Aim of the exercise - In the listing that follows, locate the line containing "Continue the Blender" and the line containing "bubble(0.0478, 0.1768, 0.0009)". Retype exactly those two lines and every line between them, and nothing more.
---------- Dataset section ----------
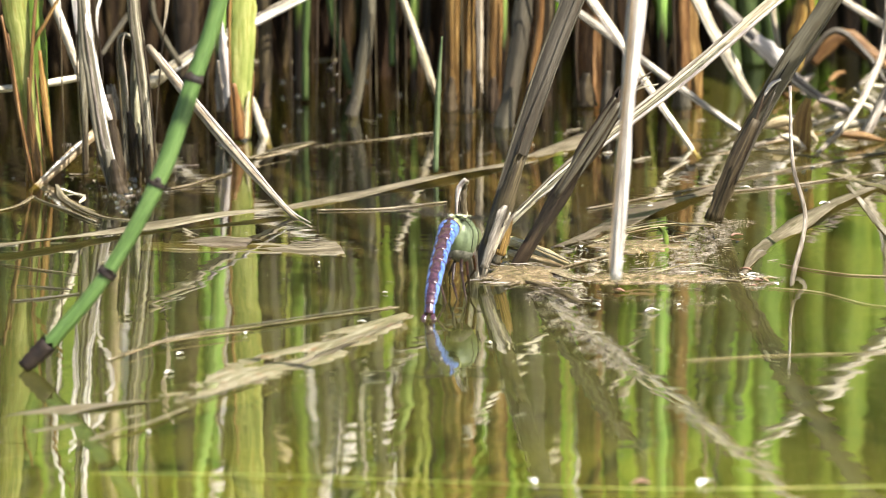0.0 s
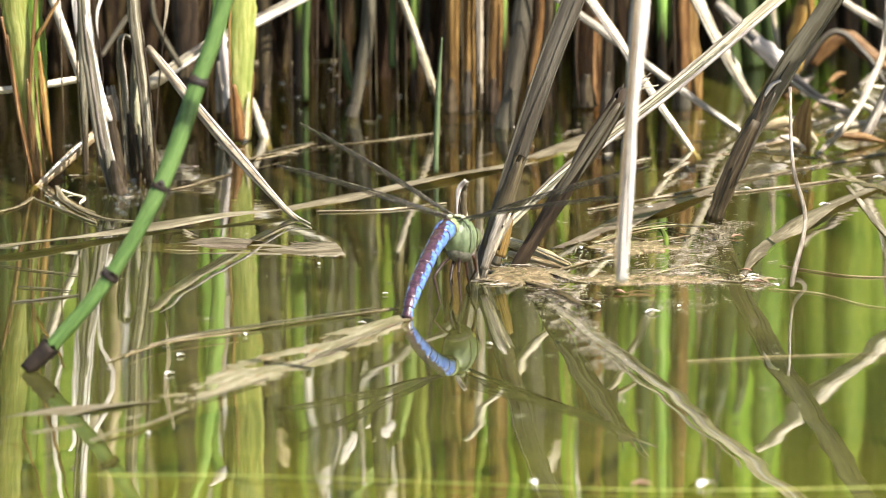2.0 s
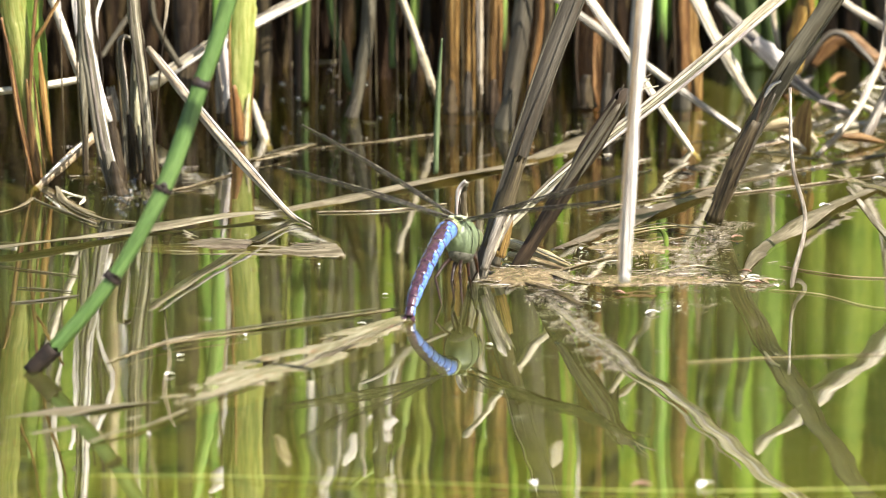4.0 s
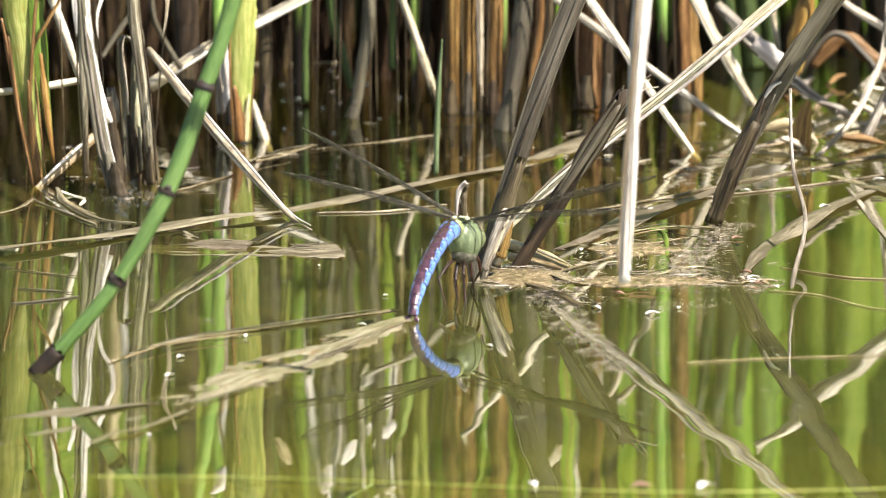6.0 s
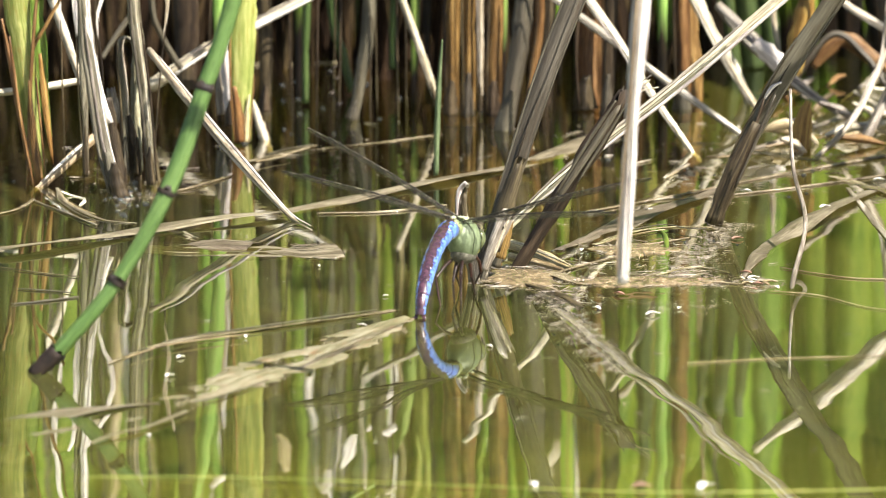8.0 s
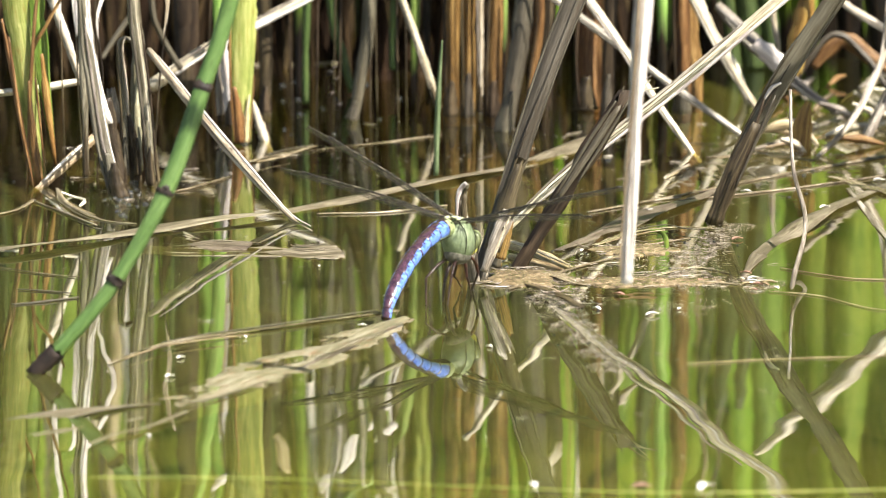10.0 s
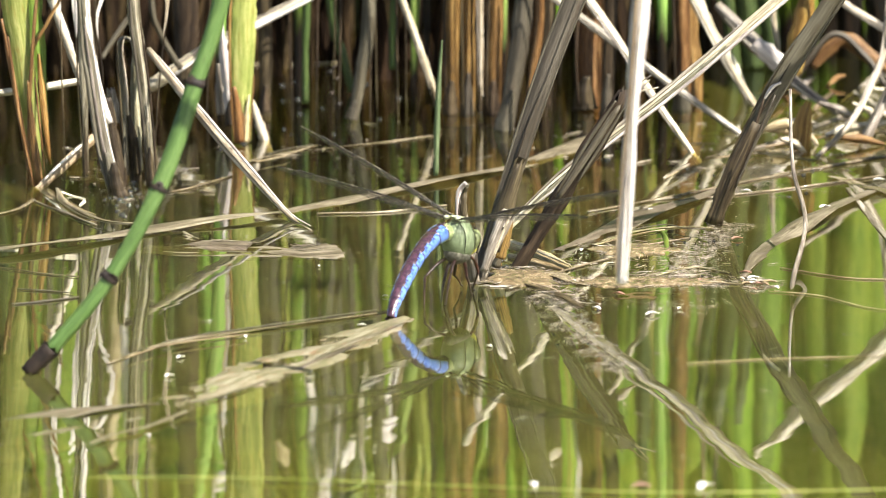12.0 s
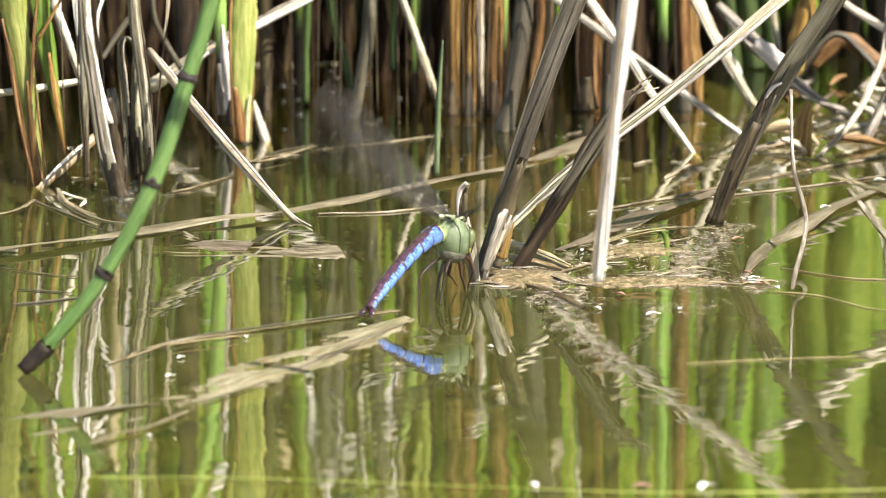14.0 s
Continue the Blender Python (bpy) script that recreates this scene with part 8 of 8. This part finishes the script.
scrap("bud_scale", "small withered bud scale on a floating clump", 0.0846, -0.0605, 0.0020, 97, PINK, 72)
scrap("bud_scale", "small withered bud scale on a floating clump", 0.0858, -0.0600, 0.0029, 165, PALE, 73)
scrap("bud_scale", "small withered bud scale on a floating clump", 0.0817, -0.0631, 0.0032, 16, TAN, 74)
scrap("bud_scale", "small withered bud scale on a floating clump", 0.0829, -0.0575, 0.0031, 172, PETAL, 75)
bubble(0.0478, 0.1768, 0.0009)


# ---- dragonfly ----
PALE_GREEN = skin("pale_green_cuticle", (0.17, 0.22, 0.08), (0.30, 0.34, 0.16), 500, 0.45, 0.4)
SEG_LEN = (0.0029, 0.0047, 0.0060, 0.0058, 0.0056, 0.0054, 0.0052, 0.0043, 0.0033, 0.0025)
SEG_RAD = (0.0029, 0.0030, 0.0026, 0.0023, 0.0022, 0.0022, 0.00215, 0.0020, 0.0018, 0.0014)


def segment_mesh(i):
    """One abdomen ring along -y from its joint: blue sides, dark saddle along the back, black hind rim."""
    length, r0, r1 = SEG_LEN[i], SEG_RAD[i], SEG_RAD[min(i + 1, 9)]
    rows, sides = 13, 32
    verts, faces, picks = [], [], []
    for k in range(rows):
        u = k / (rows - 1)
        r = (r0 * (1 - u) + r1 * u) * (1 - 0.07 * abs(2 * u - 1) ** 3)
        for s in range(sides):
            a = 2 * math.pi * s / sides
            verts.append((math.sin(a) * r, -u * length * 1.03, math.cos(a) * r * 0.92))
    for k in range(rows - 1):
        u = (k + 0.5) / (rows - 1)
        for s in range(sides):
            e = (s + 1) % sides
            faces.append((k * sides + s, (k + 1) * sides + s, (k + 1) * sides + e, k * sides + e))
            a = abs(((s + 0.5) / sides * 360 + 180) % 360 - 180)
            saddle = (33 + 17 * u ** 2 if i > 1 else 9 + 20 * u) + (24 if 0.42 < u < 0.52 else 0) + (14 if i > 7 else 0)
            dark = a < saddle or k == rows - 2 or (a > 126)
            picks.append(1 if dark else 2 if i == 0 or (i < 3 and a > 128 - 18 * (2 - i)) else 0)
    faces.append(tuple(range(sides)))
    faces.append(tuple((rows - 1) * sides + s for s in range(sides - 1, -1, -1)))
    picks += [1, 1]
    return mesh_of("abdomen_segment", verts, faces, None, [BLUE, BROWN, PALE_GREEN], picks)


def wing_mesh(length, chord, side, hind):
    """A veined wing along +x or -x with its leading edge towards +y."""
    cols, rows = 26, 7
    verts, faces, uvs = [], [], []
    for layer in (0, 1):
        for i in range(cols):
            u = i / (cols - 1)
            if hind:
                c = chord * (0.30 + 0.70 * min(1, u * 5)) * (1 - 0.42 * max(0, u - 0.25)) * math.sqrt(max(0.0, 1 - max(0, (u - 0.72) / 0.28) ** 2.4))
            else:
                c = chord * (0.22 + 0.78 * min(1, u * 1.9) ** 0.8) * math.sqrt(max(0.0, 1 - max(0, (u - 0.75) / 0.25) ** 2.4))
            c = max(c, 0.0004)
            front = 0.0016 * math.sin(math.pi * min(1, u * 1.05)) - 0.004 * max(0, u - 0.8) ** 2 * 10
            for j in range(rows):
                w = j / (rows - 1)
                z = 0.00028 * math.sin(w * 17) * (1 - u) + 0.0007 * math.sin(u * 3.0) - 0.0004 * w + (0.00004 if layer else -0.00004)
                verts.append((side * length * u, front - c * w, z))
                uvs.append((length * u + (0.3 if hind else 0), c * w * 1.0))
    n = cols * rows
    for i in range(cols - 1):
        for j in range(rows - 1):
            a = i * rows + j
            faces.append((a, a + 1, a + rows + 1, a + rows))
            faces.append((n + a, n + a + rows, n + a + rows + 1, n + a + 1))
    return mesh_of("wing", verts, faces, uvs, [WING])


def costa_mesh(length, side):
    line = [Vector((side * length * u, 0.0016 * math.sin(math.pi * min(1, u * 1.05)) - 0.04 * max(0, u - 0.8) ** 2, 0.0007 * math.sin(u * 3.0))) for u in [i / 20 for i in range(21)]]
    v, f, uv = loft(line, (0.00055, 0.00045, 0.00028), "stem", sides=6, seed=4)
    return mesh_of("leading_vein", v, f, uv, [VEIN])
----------
Task response -
Continue the Blender Python (bpy) script that recreates this scene with part 8 of 8. This part finishes the script.
scrap("bud_scale", "small withered bud scale on a floating clump", 0.0846, -0.0605, 0.0020, 97, PINK, 72)
scrap("bud_scale", "small withered bud scale on a floating clump", 0.0858, -0.0600, 0.0029, 165, PALE, 73)
scrap("bud_scale", "small withered bud scale on a floating clump", 0.0817, -0.0631, 0.0032, 16, TAN, 74)
scrap("bud_scale", "small withered bud scale on a floating clump", 0.0829, -0.0575, 0.0031, 172, PETAL, 75)
bubble(0.0478, 0.1768, 0.0009)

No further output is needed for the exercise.